Конечно, склонность к вооруженной борьбе, воинственная левизна, линия на развитие связей со своими фаворитами — теми, кто вел партизанские действия, — стремление к лидерству, исходящее из прочно засевшего в головах собственного опыта, и несколько ироничное отношение к большинству компартий, «лишенных» революционной отваги, у кубинцев остались. Появилось желание взять их под свою опеку.
Мы всячески избегали столкновений с кубинцами, а нередко и «уступали дорогу», но глухое «подковерное» соперничество за влияние на компартии все-таки развивалось. Некоторые компартии, например аргентинцы и мексиканцы, относились к кубинцам не без скепсиса и настороженности (хотя и восхищались Фиделем), во всяком случае, отвергали их гегемонистские замашки. Вообще отношение к кубинцам было фактором, который нередко вносил несогласие в комдвижение Латинской Америки.

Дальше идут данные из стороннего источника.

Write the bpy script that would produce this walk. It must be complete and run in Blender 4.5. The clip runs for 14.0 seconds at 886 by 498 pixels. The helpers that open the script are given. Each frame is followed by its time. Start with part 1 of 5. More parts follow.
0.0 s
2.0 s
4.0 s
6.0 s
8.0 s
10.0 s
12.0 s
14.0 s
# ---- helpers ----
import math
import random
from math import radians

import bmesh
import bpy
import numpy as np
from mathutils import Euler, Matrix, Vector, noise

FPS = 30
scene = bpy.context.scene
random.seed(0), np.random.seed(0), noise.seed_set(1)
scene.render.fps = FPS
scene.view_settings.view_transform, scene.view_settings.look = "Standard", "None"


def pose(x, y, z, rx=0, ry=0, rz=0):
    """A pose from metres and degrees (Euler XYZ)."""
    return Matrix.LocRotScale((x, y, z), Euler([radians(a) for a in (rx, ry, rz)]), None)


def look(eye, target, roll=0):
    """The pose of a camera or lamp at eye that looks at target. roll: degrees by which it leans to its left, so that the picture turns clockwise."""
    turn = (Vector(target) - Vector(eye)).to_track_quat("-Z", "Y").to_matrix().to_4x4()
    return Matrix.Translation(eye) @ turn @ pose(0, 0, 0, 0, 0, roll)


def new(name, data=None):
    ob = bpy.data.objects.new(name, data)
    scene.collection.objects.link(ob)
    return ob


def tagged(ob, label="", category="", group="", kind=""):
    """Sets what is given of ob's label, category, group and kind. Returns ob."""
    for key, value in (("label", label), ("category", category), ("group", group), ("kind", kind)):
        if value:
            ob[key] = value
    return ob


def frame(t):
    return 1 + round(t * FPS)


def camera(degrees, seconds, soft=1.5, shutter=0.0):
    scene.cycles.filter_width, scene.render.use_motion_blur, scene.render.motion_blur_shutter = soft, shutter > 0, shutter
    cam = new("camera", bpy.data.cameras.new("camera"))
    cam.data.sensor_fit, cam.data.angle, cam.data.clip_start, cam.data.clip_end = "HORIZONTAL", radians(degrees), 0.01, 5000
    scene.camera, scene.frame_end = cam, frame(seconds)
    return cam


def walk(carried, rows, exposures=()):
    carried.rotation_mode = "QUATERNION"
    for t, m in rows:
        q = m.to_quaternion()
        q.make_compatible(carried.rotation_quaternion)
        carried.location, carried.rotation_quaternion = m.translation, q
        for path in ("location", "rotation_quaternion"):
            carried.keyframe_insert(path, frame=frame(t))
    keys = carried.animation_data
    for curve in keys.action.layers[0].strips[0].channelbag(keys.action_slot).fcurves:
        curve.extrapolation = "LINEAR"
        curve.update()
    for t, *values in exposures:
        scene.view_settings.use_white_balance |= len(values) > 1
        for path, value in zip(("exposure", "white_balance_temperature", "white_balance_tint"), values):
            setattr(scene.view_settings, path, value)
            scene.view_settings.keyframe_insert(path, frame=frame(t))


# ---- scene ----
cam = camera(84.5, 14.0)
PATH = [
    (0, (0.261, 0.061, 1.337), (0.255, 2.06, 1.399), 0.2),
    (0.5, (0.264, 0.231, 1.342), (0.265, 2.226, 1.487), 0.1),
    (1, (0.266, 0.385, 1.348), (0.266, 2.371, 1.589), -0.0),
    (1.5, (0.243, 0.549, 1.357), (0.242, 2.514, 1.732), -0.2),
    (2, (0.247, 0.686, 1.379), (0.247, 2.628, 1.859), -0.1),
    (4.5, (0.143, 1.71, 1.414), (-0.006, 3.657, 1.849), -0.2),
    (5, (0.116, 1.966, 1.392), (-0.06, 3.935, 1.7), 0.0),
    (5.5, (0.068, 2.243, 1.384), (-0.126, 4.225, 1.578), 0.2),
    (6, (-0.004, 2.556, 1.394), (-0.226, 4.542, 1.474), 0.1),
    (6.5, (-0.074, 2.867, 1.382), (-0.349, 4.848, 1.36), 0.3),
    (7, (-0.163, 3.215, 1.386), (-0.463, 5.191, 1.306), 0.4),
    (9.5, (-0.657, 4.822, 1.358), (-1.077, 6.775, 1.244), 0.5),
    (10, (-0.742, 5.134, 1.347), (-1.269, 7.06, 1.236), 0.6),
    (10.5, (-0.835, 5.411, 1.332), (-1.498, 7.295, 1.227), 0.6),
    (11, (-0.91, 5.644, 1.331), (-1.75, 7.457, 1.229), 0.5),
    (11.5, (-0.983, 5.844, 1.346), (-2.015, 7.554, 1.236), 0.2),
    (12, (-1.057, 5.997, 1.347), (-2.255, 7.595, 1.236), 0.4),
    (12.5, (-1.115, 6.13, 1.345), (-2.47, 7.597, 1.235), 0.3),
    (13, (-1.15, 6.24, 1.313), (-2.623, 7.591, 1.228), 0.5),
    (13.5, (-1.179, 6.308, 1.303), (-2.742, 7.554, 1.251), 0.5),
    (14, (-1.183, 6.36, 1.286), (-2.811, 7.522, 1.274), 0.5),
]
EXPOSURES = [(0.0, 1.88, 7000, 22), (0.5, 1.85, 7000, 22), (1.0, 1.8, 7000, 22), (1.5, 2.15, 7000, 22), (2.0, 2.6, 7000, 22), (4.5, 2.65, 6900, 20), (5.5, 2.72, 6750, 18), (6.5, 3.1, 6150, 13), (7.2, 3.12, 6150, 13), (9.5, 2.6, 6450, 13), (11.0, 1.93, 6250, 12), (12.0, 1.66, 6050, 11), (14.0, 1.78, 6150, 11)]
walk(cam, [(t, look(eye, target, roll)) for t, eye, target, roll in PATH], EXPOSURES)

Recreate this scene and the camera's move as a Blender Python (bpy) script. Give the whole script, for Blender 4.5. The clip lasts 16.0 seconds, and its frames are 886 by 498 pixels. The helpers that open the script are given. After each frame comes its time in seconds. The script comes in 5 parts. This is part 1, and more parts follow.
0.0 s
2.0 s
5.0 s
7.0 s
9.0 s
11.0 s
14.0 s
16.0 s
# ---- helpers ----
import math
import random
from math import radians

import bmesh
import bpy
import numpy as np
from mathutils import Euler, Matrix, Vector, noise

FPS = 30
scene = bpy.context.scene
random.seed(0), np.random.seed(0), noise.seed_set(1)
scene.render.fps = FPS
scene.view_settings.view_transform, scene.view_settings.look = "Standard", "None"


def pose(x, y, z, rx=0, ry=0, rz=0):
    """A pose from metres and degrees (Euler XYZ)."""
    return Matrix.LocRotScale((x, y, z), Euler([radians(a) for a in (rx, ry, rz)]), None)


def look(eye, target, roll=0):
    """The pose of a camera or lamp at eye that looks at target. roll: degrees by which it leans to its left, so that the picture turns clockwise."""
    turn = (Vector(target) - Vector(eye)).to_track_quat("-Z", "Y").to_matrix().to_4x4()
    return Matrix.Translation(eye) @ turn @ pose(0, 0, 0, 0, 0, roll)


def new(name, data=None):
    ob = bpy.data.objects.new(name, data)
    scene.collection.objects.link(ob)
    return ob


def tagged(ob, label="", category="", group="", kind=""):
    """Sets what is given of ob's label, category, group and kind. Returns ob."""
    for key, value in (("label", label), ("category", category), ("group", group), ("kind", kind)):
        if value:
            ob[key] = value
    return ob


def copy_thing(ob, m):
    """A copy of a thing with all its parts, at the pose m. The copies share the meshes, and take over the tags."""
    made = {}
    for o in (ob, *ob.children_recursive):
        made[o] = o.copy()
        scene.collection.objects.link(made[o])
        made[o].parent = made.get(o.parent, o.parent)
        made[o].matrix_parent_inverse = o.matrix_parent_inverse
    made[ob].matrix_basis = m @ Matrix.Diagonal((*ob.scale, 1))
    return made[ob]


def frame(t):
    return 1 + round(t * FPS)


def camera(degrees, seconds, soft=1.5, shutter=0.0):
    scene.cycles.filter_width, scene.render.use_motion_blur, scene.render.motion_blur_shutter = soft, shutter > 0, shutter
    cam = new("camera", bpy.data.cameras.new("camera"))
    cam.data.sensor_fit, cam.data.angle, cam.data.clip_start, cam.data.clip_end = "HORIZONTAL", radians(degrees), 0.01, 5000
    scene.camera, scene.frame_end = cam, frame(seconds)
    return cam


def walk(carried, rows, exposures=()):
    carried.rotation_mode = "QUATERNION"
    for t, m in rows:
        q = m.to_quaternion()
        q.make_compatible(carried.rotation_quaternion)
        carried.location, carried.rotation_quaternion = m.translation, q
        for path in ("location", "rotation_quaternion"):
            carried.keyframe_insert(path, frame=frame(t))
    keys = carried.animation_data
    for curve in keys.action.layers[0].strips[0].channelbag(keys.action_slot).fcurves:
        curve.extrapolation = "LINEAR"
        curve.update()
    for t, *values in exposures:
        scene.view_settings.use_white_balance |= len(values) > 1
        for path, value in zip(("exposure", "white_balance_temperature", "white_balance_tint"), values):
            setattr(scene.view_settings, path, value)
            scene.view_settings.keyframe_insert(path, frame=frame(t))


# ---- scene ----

Наиболее тесные отношения с Кастро существовали у Роднея Арисменди, Генерального секретаря ЦК Компартии Уругвая (КПУ), что, впрочем, не мешало ему дома да и в оценках общеконтинентальной ситуации придерживаться линии на широкие союзы. Вот что он говорил мне в июне 1986 года: «Коммунистам необходимо вести активную работу как с партиями социал-демократической ориентации, так и с социалистическими в рамках общих выступлений против империализма. Я думаю также, что мы все выиграем, если КПСС, компартии других социалистических стран активизируют отношения с этими партиями и с буржуазно-демократическими правительствами стран Латинской Америки. Там много недовольства политикой США, которые продолжают проводить политику диктата, поддерживать Пиночета и Стресснера». У себя в стране генсек КПУ проводил гибкую политику единения демократических сил, увенчавшуюся созданием Широкого фронта во главе с весьма уважаемым генералом Либером Сереньи.
Впрочем, у Арисменди была и «оборотная сторона» — и, по утверждению некоторых латиноамериканистов, основная: его теория «континентальной революции», убежденность в том, что победа демократических и социалистических сил в Уругвае и ряде других малых стран пролегает через революцию в двух гигантах — Бразилии и Аргентине, между которыми они зажаты. Это сближало Арисменди с кубинцами и объясняло его связи с партизанами «Тупамарос».
Р. Арисменди был одним из наиболее масштабных и колоритных коммунистических деятелей Латинской Америки: аналитического и творческого ума, со вкусом к теории, соединявший склонность к рефлексии и интеллектуальной гибкости с неожиданной решительностью, наконец, отличный оратор. Он живо интересовался обстановкой за пределами Уругвая, много ездил, в том числе в горячие, революционные точки, возвращаясь с интересными выводами, а иногда и практическими идеями. Побывав, например, в Анголе, стал направлять, туда в качестве советников уругвайских специалистов — коммунистов. Арисменди явно было тесно в 3-миллионном Уругвае, он претендовал на общеконтинентальную роль, что вызывало глухое недовольство других лидеров.